Kralicek geht essen: Mei Schnitzel is ned deppert!

Wäre das Wiener Schnitzel eine politische Partei, hätte es in Österreich die absolute Mehrheit. Das erklärt vielleicht, warum rund um das Schnitzel gerade ein kleiner Kulturkampf ausgetragen wird.
Wolfgang Kralicek

Wolfgang Kralicek

Seit der Bundeskanzler das Schnitzel im Zuge seiner Normalitäts-Kampagne zum Grundnahrungsmittel des Normalbürgers erklärt hat („Kein Mensch muss ein schlechtes Gewissen haben, wenn er ein Schnitzel isst!“), ist die Leibspeise der Nation zum Politikum geworden. Der bisher radikalste Beitrag zur Schnitzel-Debatte kam von Karl Nehammers schärfstem Kritiker, dem Falter-Herausgeber (und Kochbuchautor) Armin Thurnher, der in seiner „Seuchenkolumne“ Folgendes behauptete: „Ein Schweinsbraten, wenn schon, der ist normal. Ein Schnitzel ist pervers.“

Aber gießen wir nicht noch mehr Öl in die Pfanne, lassen wir das Schnitzel im Dorf, setzen wir uns an den Verhandlungstisch. Was spricht gegen das Schnitzel, was dafür? Dagegen spricht, dass Tiere sterben müssen – für das Original-Wiener sogar süße Kälbchen! – und dass besonders die Panier nicht dem entspricht, wozu Ernährungsexpertinnen dringend raten würden. Dafür spricht, dass es halt einfach unwiderstehlich ist.

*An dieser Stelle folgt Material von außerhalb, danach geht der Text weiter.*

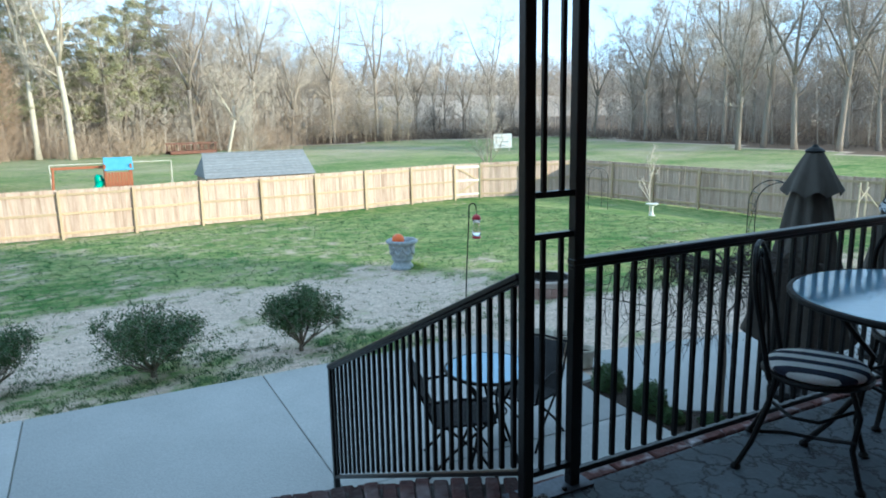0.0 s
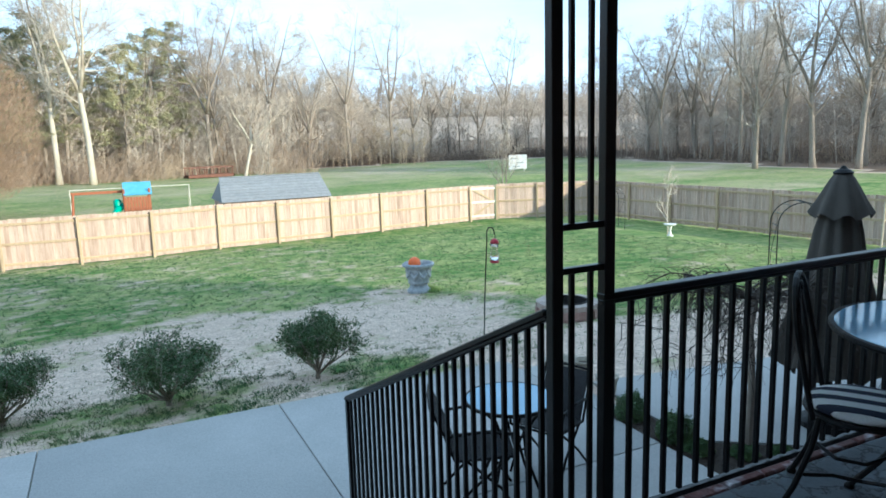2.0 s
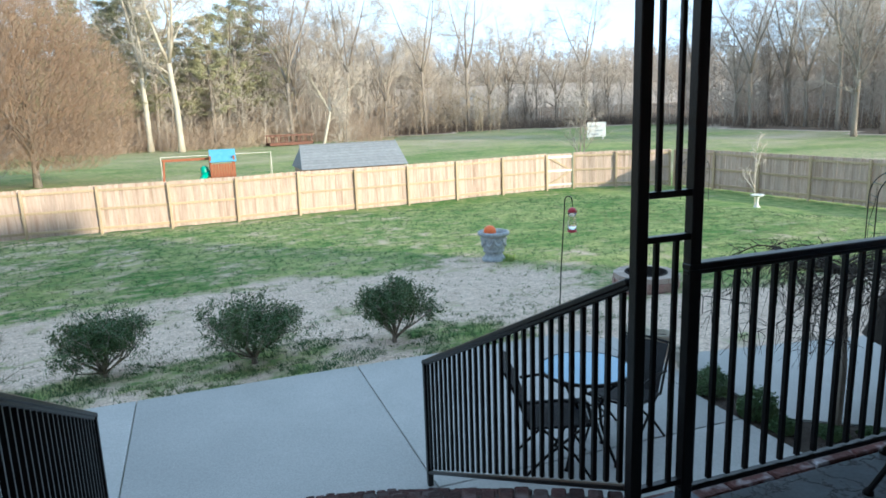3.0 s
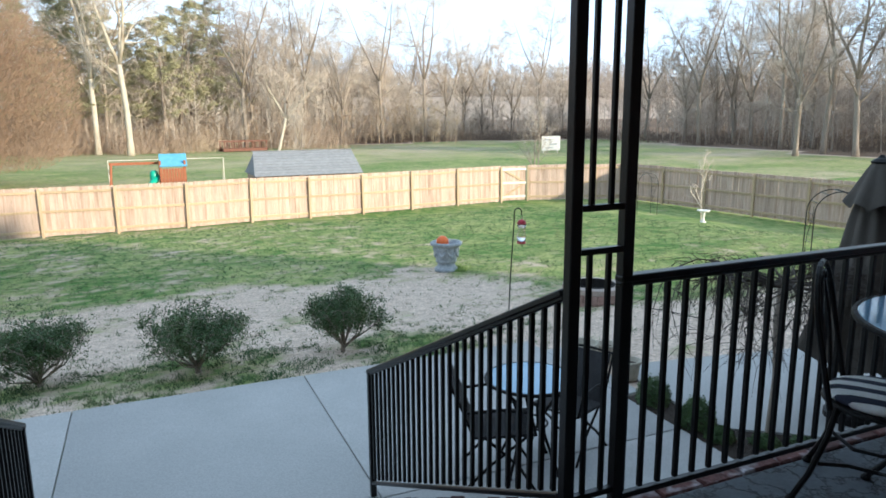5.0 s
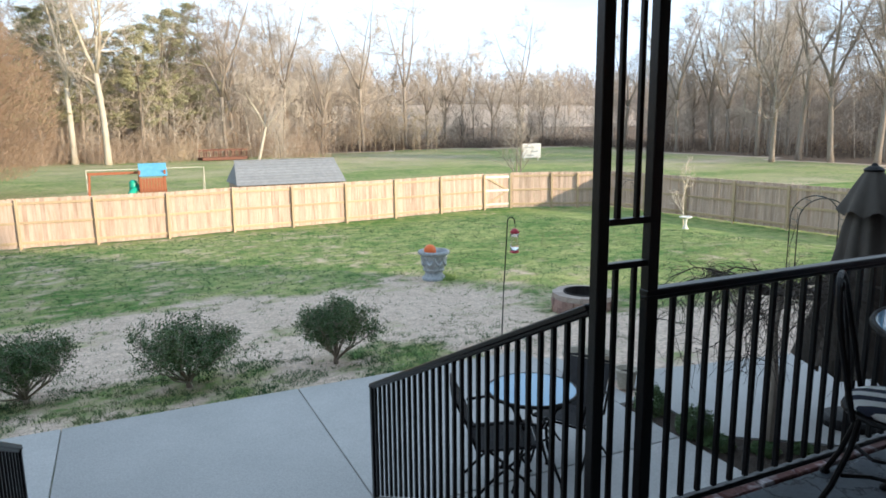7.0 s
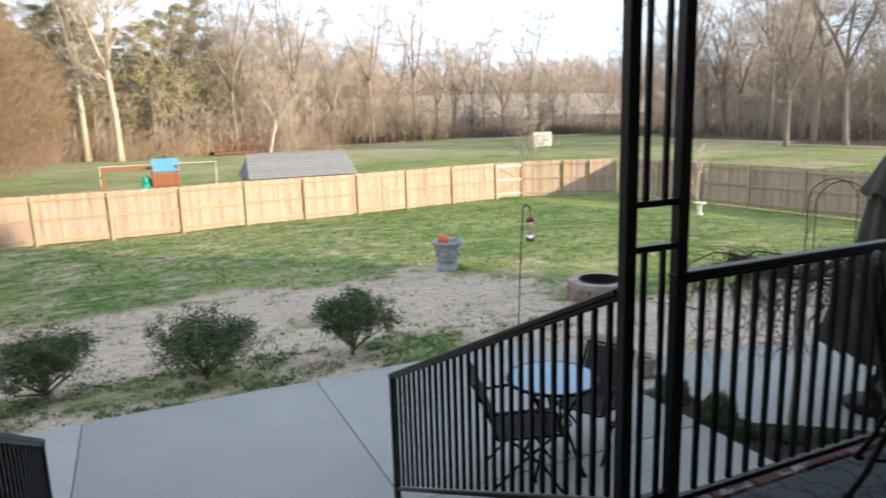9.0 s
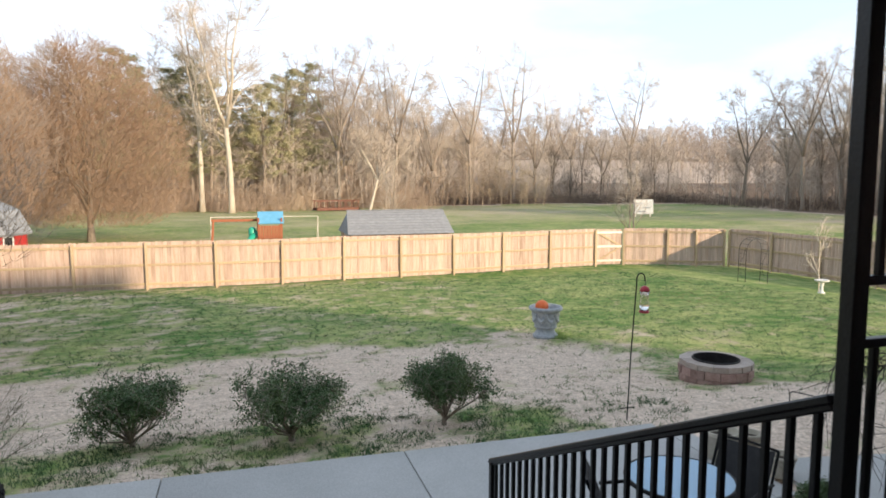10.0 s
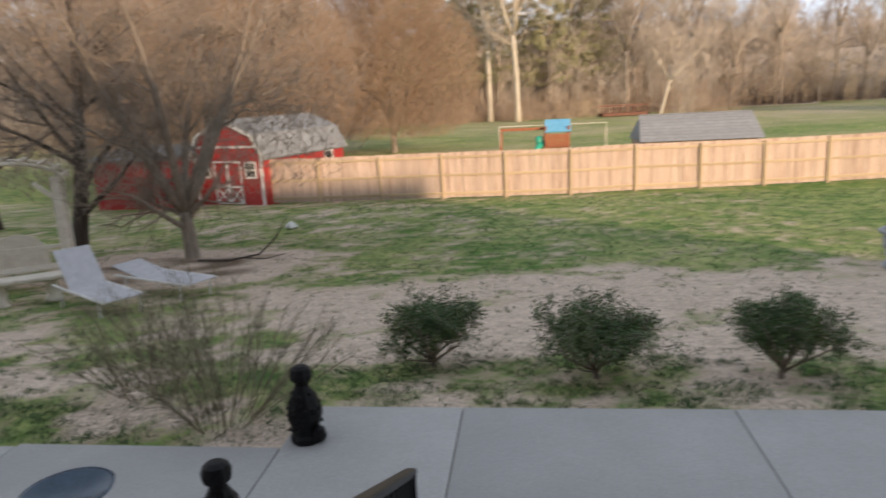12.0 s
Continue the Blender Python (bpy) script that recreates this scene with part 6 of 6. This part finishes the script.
def tufts(n, x0, x1, y0, y1, green, hmin, hmax, width):
    base = []
    while len(base) < n:
        x, y = nr.uniform(x0, x1), nr.uniform(y0, y1)
        if nr.rand() > (7.0 / max(y, 7.0)) ** 1.1:
            continue
        if -0.64 - 1.34 < x < 4.25 and y < 6.95 or x <= -1.96 and y < 6.26 or x >= 4.2 and y < 6.6:
            continue
        d = lawn_density(x, y) + 0.5 * noise.noise((x * 2.1, y * 2.1, 1)) + 0.25 * noise.noise((x * 6, y * 6, 8))
        if (d > 0.30) != green and nr.rand() > (0.16 if green else 0.04):
            continue
        k = nr.randint(3, 7)
        z = land(x, y)
        for _ in range(k):
            base.append((x + nr.normal() * 0.025, y + nr.normal() * 0.025, z - 0.01))
    base = np.array(base[:n])
    h = nr.uniform(hmin, hmax, (n, 1)) * (1 + 0.012 * base[:, 1:2])
    tip = base + np.concatenate([nr.normal(size=(n, 2)) * (0.5 if green else 0.9) * h, h], axis=1)
    return spikes(base, tip, width * (0.7 + 0.045 * base[:, 1]))


v, f = tufts(78000, -11, 17, 6.2, 27, True, 0.02, 0.06, 0.0042)
v2, f2 = tufts(16000, -9, 5, 6.2, 9.0, True, 0.025, 0.07, 0.0042)
v, f = stack_meshes([(v, f), (v2, f2)])
tagged(new("grass", raw_mesh("grass", v, f, GREENBLADE)), "green lawn grass in uneven tufts", "grass", kind="stuff")
v, f = tufts(30000, -10, 15, 6.2, 24, False, 0.008, 0.028, 0.0032)
tagged(new("dry_grass", raw_mesh("dry_grass", v, f, DRYBLADE)), "short dead straw-coloured grass", "grass", kind="stuff")


# rank bright grass at the foot of the urn
WEED = coat("rank_grass_blade", (0.16, 0.26, 0.05), (0.26, 0.36, 0.085), 4, 0.7, 0, 0, 12)
wa, wd = nr.uniform(-1.2, 0.9, 420), 0.26 + np.abs(nr.normal(size=420)) * 0.13
wb = np.stack([ux + wd * np.cos(wa), uy + wd * np.sin(wa), np.full(420, uz - 0.02)], axis=1)
wt = wb + np.stack([nr.normal(size=420) * 0.05, nr.normal(size=420) * 0.05, nr.uniform(0.05, 0.17, 420)], axis=1)
v, f = spikes(wb, wt, 0.008)
tagged(new("rank_grass", raw_mesh("rank_grass", v, f, WEED)), "bright rank grass round the urn's foot", "grass", kind="stuff")


def brush(clumps, stems, hmin, hmax, width, spread):
    """Leafless thicket: fans of stems with side twigs."""
    c = np.array([(x, y, land(x, y)) for x, y in clumps])
    n = len(c) * stems
    base = np.repeat(c, stems, axis=0) + np.concatenate([nr.normal(size=(n, 2)) * spread, np.full((n, 1), -0.1)], axis=1)
    h = np.repeat(nr.uniform(hmin, hmax, (len(c), 1)), stems, axis=0) * nr.uniform(0.5, 1.0, (n, 1))
    tip = base + np.concatenate([nr.normal(size=(n, 2)) * 0.5 * h, h], axis=1)
    out = [spikes(base, tip, width)]
    for _ in range(3):
        u = nr.uniform(0.25, 0.95, (n, 1))
        p = base + (tip - base) * u
        q = p + np.concatenate([nr.normal(size=(n, 2)) * 0.22 * h, nr.uniform(0.02, 0.35, (n, 1)) * h], axis=1)
        out.append(spikes(p, q, width * 0.6))
    return stack_meshes(out)


def saplings(spots, hmin, hmax, width, limbs=13, sub=3):
    """Leafless young trees: a stem, ascending limbs and twigs, all joined."""
    n = len(spots)
    base = np.array([(x, y, land(x, y) - 0.1) for x, y in spots])
    h = nr.uniform(hmin, hmax, (n, 1))
    top = base + np.concatenate([nr.normal(size=(n, 2)) * 0.06 * h, h], axis=1)
    out = [spikes(base, top, width * h / hmax)]
    u = nr.uniform(0.15, 0.97, (n, limbs, 1))
    p = base[:, None] + (top - base)[:, None] * u
    a = nr.uniform(0, 6.283, (n, limbs, 1))
    L = h[:, None] * (0.42 - 0.26 * u) * nr.uniform(0.6, 1.2, (n, limbs, 1))
    q = p + np.concatenate([np.cos(a) * L * 0.75, np.sin(a) * L * 0.75, L * nr.uniform(0.35, 0.95, (n, limbs, 1))], axis=2)
    p, q, L = p.reshape(-1, 3), q.reshape(-1, 3), L.reshape(-1, 1)
    out.append(spikes(p, q, width * 0.5))
    for _ in range(sub):
        r = p + (q - p) * nr.uniform(0.2, 0.95, (len(p), 1))
        e = r + (nr.normal(size=(len(p), 3)) * 0.24 + np.array([0, 0, 0.22])) * L
        out.append(spikes(r, e, width * 0.3))
    return stack_meshes(out)


edge_l = [(nr.uniform(-62, 24), 92 + 9 * nr.rand() ** 1.3 + 4 * math.sin(i)) for i in range(520)] + [(nr.uniform(-64, -16), nr.uniform(62, 92)) for i in range(120)]
edge_l = [p for p in edge_l if not (8.0 < p[0] < 17.5 and p[1] < 95)]
edge_m = [(nr.uniform(22, 84), nr.uniform(110, 122)) for i in range(260)]
edge_r = [(nr.uniform(74, 112), nr.uniform(26, 92)) for i in range(300)]
v, f = brush(edge_l, 20, 1.5, 5.0, 0.022, 1.0)
tagged(new("thicket", raw_mesh("thicket", v, f, BRUSH)), "brown leafless thicket along the creek", "thicket", kind="stuff")
v, f = brush(edge_m + edge_r, 20, 1.0, 3.2, 0.024, 1.2)
tagged(new("thicket", raw_mesh("thicket", v, f, BRUSH)), "low brown brush under the bare trees", "thicket", kind="stuff")
# low brush whose dark tone paints in the shade at the wood's foot
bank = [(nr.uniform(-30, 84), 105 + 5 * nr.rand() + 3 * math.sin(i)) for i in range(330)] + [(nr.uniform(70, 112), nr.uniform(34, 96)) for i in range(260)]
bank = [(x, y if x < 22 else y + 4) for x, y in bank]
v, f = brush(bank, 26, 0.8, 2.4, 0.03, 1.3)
tagged(new("thicket", raw_mesh("thicket", v, f, SHADEBRUSH)), "tangled creek bank brush with the shade among its stems put into the colour", "thicket", kind="stuff")
v, f = saplings([(nr.uniform(-64, 24), nr.uniform(93, 124)) for i in range(640)] + [(nr.uniform(-64, -20), nr.uniform(60, 93)) for i in range(150)] + [(nr.uniform(16, 50), nr.uniform(108, 124)) for i in range(160)], 5.0, 13.0, 0.075, 15, 4)
tagged(new("young_woods", raw_mesh("young_woods", v, f, TWIG)), "thin leafless young trees along the creek", "woods", kind="stuff")
v, f = saplings([(nr.uniform(-64, 46), nr.uniform(98, 126)) for i in range(380)], 3.0, 8.0, 0.085, 16, 5)
tagged(new("young_woods", raw_mesh("young_woods", v, f, BRUSH)), "brown leafless undergrowth between the trees", "woods", kind="stuff")
v, f = saplings([(nr.uniform(22, 88), nr.uniform(112, 124)) for i in range(230)] + [(nr.uniform(72, 118), nr.uniform(26, 96)) for i in range(300)], 4.5, 12.0, 0.075)
tagged(new("young_woods", raw_mesh("young_woods", v, f, TWIG)), "thin leafless young trees behind the field", "woods", kind="stuff")
v, f = saplings([(nr.uniform(78, 130), nr.uniform(20, 104)) for i in range(620)], 7.0, 15.0, 0.09, 16, 5)
tagged(new("young_woods", raw_mesh("young_woods", v, f, DARKTWIG)), "dense grey-brown wood behind the field trees", "woods", kind="stuff")
far = [(nr.uniform(-260, 340), nr.uniform(236, 330)) for i in range(2300)] + [(nr.uniform(112, 240), nr.uniform(-20, 220)) for i in range(520)] + [(nr.uniform(-220, -62), nr.uniform(30, 225)) for i in range(520)]
far = [p for p in far if noise.noise((p[0] * 0.018, p[1] * 0.018, 6)) > -0.3]
ridge = [(nr.uniform(-240, 330), nr.uniform(236, 275)) for i in range(900)]
v, f = brush(ridge, 9, 3.5, 8.0, 0.16, 2.2)
tagged(new("thicket", raw_mesh("thicket", v, f, DARKTWIG)), "distant grey-brown brush along the ridge", "thicket", kind="stuff")
v, f = saplings(far, 7.0, 17.0, 0.2, 13, 4)
tagged(new("far_woods", raw_mesh("far_woods", v, f, DARKTWIG)), "distant leafless woods on the rise", "woods", kind="stuff")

Wiener Schnitzel ist Fleisch, das nicht wie Fleisch aussieht, auch das macht es so mehrheitsfähig. Auf Schnitzel können sich fast alle karnivoren Österreicherinnen und Österreicher einigen, nur an der richtigen Beilage scheiden sich die Geister: Petersilerdäpfel oder Erdäpfelsalat? (Reis geht auch.) Mit Preiselbeeren oder ohne? (Faustregel: je Westen, desto Preiselbeeren.) Das Schnitzel ist so populär, dass es auch an den radikalen Tellerrändern unserer Gesellschaft gern genommen wird. Wenn gerade niemand hinschaut, bestellen in Österreich wahrscheinlich sogar Vegetarier hin und wieder Schnitzel (wobei die dann vermutlich wirklich ein schlechtes Gewissen haben). Und ganz bestimmt isst auch Armin Thurnher insgeheim Schnitzel, der Mann ist ja nicht blöd.

Die Herstellung eines Schnitzels ist allerdings nichts für schwache Nerven. Zuerst wird das Fleisch mit einem Pracker platt gemacht, dann wird es gemehlt, geeiert und gebröselt – und schließlich wird es in siedend heißem Fett herausgebacken. Ganz normal ist das alles sicher nicht. Aber was kann das Schnitzel dafür, dass wir so pervers sind, es zu lieben?